■ Given task: Determine the number of lines that have the string "Python" in them, and give only that number.

■ Recorded data:
□ □ □ □
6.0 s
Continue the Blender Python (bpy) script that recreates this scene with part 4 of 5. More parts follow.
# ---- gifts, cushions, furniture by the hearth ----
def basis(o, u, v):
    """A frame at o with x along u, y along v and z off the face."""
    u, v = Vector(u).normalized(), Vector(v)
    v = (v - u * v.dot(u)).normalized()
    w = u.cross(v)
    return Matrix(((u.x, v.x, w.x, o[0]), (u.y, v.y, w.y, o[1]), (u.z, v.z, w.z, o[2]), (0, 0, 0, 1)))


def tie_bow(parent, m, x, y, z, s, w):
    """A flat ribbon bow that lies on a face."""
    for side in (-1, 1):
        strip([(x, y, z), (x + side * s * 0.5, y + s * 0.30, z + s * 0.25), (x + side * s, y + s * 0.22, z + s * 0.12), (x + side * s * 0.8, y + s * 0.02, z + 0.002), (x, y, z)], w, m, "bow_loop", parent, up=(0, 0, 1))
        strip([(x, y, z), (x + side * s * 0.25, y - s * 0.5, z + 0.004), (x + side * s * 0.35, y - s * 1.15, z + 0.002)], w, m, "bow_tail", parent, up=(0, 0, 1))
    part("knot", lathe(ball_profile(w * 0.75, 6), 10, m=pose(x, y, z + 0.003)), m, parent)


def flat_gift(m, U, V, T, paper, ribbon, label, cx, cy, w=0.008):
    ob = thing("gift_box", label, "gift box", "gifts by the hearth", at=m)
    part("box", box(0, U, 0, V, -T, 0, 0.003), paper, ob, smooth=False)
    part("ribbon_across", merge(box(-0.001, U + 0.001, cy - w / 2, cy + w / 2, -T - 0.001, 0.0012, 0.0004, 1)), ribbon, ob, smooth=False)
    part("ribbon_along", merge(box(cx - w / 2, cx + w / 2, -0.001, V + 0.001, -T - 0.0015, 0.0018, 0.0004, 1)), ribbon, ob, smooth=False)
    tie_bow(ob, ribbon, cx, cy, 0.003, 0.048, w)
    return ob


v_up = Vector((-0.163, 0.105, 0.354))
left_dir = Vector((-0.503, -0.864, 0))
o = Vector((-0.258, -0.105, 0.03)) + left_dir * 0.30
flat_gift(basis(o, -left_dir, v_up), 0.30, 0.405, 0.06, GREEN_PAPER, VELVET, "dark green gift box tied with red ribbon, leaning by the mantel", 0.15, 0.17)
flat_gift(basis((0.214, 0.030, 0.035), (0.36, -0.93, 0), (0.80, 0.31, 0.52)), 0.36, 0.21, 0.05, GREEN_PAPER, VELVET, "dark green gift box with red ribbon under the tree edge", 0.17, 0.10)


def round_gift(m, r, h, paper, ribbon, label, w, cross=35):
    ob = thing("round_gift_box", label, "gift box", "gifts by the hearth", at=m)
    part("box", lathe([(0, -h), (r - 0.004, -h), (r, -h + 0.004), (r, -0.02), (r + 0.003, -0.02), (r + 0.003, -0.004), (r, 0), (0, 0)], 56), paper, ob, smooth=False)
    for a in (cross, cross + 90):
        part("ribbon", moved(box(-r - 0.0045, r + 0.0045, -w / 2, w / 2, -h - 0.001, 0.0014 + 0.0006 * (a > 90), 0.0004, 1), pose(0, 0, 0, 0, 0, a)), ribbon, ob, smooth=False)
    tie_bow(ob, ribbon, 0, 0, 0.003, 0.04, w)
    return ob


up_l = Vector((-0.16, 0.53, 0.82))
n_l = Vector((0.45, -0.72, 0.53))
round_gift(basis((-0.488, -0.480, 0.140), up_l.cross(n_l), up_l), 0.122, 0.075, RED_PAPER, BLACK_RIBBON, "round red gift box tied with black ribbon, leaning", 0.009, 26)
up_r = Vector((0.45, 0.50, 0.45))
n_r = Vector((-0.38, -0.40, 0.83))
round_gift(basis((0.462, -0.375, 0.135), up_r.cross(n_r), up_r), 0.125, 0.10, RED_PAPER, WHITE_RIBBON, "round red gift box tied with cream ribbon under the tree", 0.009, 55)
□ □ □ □
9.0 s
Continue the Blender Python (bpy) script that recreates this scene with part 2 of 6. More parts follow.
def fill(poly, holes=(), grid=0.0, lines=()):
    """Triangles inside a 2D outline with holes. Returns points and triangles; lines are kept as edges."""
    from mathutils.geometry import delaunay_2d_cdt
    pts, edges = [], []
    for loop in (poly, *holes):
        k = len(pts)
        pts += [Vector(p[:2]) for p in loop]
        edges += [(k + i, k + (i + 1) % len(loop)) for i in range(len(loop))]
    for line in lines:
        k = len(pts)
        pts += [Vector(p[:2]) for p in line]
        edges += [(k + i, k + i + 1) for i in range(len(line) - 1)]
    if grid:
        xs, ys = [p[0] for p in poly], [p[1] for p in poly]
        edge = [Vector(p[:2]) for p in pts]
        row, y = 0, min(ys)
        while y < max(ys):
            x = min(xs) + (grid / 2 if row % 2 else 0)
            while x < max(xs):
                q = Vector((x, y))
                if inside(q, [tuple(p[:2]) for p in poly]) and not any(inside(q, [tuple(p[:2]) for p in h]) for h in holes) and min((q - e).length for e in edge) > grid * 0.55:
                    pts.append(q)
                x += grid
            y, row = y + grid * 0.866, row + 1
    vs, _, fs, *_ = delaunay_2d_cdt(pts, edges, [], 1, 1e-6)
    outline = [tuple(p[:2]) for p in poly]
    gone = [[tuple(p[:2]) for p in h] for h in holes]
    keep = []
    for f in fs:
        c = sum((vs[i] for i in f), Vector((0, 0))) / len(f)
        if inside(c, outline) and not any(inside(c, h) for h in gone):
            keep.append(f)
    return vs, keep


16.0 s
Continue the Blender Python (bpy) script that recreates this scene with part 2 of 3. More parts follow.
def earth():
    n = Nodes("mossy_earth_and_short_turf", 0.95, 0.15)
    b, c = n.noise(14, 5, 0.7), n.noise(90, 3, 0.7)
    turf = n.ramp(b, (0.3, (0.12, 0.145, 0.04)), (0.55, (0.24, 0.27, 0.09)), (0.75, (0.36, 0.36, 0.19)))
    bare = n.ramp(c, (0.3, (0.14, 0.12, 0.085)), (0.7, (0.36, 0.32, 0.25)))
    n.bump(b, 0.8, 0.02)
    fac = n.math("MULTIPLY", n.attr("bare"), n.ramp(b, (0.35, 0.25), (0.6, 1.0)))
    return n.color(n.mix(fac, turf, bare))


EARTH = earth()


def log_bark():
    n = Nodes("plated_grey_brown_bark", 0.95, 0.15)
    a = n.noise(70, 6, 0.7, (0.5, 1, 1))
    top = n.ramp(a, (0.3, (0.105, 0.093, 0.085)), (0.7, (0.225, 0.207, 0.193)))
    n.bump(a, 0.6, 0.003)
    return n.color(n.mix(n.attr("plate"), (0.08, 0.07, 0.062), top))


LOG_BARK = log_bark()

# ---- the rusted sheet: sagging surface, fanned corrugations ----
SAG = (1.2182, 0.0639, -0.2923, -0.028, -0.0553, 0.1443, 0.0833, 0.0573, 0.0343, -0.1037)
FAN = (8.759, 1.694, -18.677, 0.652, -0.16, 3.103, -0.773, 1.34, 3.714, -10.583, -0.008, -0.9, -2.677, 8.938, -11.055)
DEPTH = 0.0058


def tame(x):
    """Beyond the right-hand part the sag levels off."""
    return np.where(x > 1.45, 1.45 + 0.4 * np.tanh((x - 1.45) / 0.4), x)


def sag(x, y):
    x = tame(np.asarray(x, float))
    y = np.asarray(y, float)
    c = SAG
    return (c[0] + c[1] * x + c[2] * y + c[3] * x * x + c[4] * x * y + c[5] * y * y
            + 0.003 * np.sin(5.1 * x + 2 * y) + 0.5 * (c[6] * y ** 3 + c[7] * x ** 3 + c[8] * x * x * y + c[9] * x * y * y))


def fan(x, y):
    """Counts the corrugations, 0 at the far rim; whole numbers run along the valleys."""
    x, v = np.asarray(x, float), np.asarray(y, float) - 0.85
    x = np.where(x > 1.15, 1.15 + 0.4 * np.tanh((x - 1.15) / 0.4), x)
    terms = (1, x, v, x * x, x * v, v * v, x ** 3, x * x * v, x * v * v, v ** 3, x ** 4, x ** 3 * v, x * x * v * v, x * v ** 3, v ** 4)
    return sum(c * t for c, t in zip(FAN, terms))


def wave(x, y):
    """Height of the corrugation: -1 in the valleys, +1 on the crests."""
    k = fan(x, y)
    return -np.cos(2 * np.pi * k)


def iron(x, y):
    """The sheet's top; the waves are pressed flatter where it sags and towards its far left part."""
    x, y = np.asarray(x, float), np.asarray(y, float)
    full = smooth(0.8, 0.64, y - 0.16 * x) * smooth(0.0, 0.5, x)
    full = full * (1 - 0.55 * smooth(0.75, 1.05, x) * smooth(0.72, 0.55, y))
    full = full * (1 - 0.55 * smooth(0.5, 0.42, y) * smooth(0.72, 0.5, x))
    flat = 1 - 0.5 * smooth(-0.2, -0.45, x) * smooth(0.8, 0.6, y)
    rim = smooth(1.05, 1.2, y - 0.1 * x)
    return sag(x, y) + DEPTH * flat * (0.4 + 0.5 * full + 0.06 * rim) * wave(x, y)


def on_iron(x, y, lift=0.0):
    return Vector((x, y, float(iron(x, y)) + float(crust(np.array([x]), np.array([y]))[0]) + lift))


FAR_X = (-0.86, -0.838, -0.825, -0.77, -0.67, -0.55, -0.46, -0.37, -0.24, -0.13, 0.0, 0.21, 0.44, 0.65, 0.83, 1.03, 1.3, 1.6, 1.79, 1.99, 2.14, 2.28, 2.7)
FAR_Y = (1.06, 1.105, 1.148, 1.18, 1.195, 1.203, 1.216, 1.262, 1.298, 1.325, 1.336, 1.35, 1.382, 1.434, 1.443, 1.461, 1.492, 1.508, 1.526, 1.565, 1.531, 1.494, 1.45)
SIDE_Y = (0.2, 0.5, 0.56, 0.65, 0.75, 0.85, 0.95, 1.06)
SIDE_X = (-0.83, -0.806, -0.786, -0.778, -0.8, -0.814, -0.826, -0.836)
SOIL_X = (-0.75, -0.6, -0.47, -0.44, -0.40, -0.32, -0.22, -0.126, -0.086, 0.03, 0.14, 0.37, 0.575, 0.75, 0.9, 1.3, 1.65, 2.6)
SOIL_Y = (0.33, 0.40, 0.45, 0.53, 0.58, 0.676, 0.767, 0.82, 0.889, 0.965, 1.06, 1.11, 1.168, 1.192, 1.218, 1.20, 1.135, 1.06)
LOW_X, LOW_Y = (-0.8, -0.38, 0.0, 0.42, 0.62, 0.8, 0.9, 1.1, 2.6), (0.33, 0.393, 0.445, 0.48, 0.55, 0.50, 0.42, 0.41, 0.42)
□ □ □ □
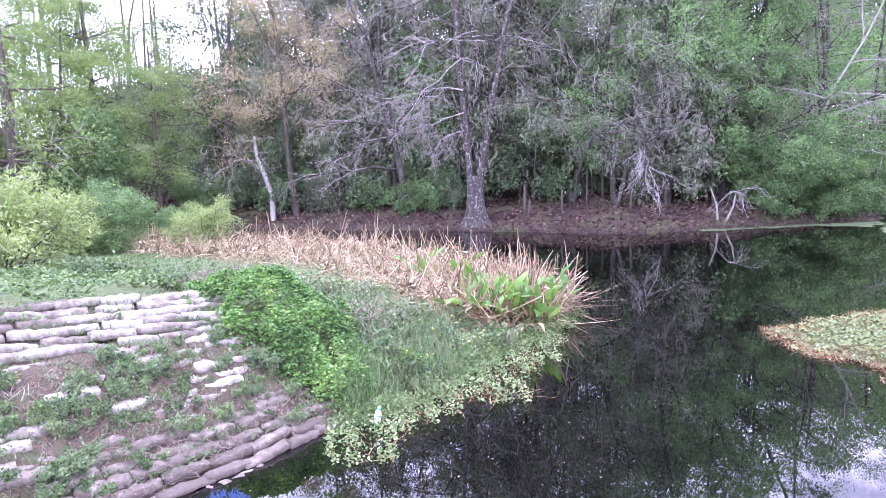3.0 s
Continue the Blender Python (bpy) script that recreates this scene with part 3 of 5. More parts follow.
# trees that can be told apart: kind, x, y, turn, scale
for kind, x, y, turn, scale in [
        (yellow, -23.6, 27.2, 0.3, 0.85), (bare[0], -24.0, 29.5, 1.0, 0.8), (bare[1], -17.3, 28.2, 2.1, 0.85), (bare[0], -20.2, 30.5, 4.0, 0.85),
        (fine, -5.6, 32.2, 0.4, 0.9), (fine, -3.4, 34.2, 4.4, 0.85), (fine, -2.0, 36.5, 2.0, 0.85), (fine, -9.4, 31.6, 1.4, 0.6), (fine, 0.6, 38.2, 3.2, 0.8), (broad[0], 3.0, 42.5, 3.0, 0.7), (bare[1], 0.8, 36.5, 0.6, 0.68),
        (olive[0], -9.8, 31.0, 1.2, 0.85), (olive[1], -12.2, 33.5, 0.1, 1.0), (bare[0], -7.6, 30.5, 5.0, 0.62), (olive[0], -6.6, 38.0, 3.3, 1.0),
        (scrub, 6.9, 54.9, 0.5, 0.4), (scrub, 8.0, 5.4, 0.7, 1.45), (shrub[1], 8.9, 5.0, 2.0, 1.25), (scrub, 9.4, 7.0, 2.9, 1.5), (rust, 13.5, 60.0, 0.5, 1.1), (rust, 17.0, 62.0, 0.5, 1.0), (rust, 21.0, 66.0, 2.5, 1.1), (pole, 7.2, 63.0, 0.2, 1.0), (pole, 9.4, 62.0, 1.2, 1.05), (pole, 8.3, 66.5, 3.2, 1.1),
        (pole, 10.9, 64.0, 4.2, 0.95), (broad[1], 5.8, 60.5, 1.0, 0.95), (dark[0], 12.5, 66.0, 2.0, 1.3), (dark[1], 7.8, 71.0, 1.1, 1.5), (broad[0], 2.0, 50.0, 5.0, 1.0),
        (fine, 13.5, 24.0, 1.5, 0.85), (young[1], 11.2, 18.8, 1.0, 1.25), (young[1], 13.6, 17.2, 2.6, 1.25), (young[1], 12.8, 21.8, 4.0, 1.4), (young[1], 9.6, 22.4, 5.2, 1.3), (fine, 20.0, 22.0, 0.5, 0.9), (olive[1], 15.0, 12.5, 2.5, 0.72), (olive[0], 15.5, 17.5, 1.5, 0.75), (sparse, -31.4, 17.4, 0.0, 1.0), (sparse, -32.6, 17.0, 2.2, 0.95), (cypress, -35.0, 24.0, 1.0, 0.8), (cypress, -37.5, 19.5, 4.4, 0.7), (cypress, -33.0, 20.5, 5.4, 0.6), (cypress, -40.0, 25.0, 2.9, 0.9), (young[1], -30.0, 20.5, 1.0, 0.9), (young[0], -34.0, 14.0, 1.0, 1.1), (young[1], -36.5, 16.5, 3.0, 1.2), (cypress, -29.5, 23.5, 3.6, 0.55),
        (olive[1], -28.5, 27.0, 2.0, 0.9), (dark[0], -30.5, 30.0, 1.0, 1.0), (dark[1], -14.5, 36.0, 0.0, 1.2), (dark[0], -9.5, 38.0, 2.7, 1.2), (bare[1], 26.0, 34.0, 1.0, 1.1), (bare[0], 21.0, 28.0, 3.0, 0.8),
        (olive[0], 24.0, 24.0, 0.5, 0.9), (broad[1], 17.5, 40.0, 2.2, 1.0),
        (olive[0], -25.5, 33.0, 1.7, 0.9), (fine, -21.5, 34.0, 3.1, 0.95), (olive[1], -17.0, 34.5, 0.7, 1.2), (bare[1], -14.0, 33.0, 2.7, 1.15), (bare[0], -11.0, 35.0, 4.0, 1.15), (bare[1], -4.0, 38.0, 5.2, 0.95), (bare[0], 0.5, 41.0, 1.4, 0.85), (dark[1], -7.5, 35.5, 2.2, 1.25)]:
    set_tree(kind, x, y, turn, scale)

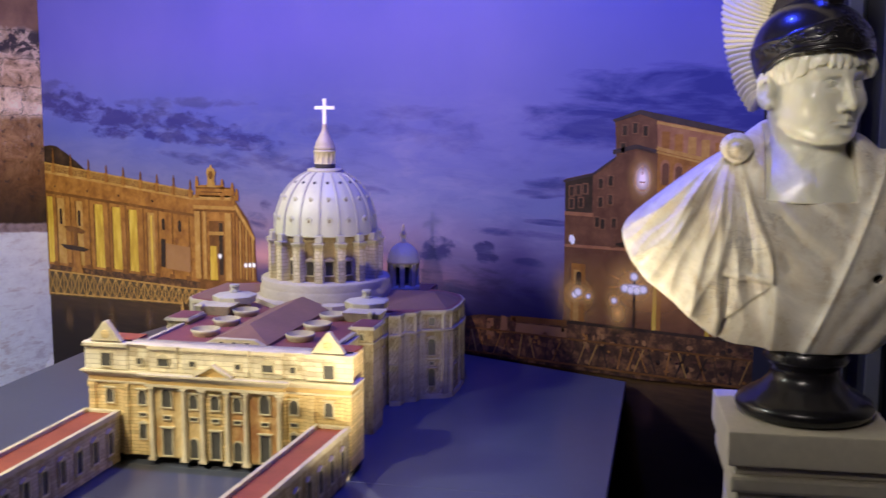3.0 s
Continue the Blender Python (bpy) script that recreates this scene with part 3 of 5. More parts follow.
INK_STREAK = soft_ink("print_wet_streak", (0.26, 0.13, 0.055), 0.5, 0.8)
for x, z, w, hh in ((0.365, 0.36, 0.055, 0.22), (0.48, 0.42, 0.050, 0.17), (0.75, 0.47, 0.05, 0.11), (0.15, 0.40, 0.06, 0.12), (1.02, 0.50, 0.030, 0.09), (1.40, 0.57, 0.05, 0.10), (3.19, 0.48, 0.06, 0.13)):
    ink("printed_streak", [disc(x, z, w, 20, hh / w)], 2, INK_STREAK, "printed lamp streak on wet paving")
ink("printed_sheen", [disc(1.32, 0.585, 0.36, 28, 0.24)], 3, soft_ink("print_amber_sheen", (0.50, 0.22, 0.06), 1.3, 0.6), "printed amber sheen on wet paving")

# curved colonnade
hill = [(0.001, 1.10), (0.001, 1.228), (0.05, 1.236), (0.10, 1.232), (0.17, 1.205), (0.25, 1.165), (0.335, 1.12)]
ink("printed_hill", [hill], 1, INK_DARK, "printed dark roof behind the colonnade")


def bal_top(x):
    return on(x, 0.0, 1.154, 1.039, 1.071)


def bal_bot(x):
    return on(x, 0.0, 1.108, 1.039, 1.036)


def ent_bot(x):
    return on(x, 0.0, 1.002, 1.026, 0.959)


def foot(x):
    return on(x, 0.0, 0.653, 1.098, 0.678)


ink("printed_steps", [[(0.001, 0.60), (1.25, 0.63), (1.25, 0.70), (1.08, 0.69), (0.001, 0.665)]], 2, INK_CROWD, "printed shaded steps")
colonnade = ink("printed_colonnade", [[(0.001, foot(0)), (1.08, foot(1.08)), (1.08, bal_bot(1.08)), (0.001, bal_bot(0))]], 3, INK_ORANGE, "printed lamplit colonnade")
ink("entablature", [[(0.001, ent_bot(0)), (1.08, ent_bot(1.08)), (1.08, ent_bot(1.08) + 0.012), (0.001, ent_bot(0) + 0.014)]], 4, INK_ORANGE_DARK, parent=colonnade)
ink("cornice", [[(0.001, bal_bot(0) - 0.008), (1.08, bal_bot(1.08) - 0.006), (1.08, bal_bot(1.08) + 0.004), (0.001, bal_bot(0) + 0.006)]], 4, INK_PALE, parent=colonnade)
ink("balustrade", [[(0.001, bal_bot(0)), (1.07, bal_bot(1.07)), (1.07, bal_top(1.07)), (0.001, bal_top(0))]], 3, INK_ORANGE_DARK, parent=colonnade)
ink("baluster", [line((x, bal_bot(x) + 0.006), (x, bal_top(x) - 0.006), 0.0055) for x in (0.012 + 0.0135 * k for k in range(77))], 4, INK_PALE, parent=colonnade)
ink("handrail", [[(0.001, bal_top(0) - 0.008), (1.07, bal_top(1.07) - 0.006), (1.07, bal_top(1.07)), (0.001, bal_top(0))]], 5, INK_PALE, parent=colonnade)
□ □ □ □
■ Solution below: 5